Seu Antônio Higino, nascido no Crato, tem uma kombi. No início, essa kombi passeava pela cidade carregada com as mercadorias da sua budega chamada hilariamente de “Aplausos – aqui o lascado tem vez”.
“Eu fiz uma pesquisa. Perguntava: por que na sua casa a empregada não é nutricionista? Ah, porque é lascada! E por que seu jardineiro não é um técnico agrícola? Ah, porque é lascado! Aí pronto, lascado não tem vez. Mas na minha budega tinha. Não era pra ofender. Mas quando a pessoa lê, faz ela refletir, e a partir da reflexão a gente pode mudar a realidade”. O mercadinho, que nasceu em 1985, foi pensado por seu Higino pra vender tudo rateado: café, manteiga, querosene. Ninguém precisava comprar um pacote inteiro, podia levar só o suficiente pro dia e o possível pro dinheiro.
Hoje em dia quem toma conta da budega é sua mulher, e ele é uma espécie de pequeno atacadista, que leva produtos pra vários comerciantes: pipoca, salgado, refrigerante, bombom, chocolate, bala, guloseimas. E junto com os produtos, ele passou a levar cordéis para emprestar aos budegueiros. A coisa deu tão certo, que hoje ele tem um acervo de mais de mil títulos, os quais ele dispõe em um catálogo organizado. Na frente do catálogo, o regulamento da cordelteca: “não vendo, não troco e nem dou. Mas empresto, basta que você exerça sua cidadania. Escolha aqui o cordel do seu agrado, leia, não pague nada e devolva-o ou justifique-se, no dia e local combinado”.
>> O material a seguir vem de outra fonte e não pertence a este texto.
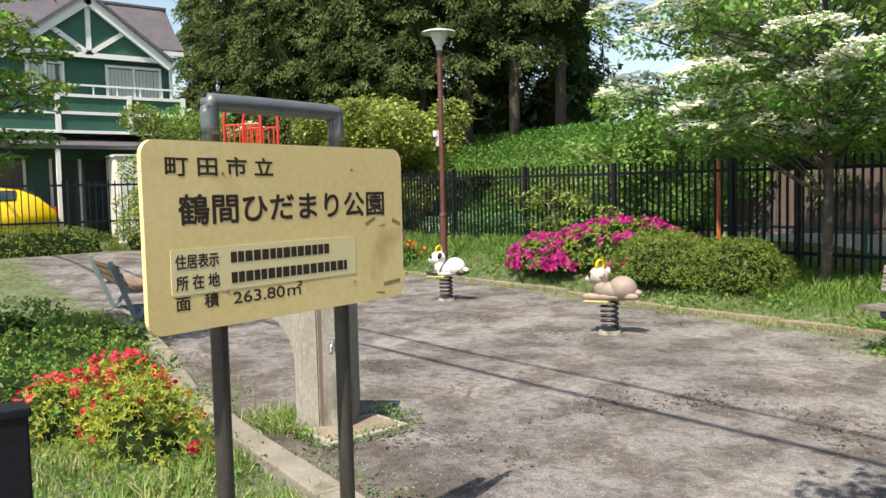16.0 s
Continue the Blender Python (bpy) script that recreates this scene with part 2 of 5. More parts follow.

Em dezembro do ano passado até a reforma da velha kombi foi oferecida por um programa de tv, junto com um prêmio em dinheiro. Desde então, seu Higino vem rodando o país, dando entrevistas. Mas isso é apenas um detalhe. O relevante mesmo dessa história é que existe um homem incrível, que mora no interior do Ceará, e é completamente apaixonado por literatura de cordel e pelas pessoas.
Seu Higino no Clisertão
Ontem (16/07), na Cohab Massangano, seu Higino destribuiu cordéis e fez a alegria de cerca de 100 alunos da Escola Caic numa praça próxima ao colégio. A ação descentralizada acontece também amanhã, dessa vez na Escola Maroquinha. A Escola Jacob Ferreira, no bairro de Cosme e Damião também recebeu a Kombi do Cordel na segunda-feira.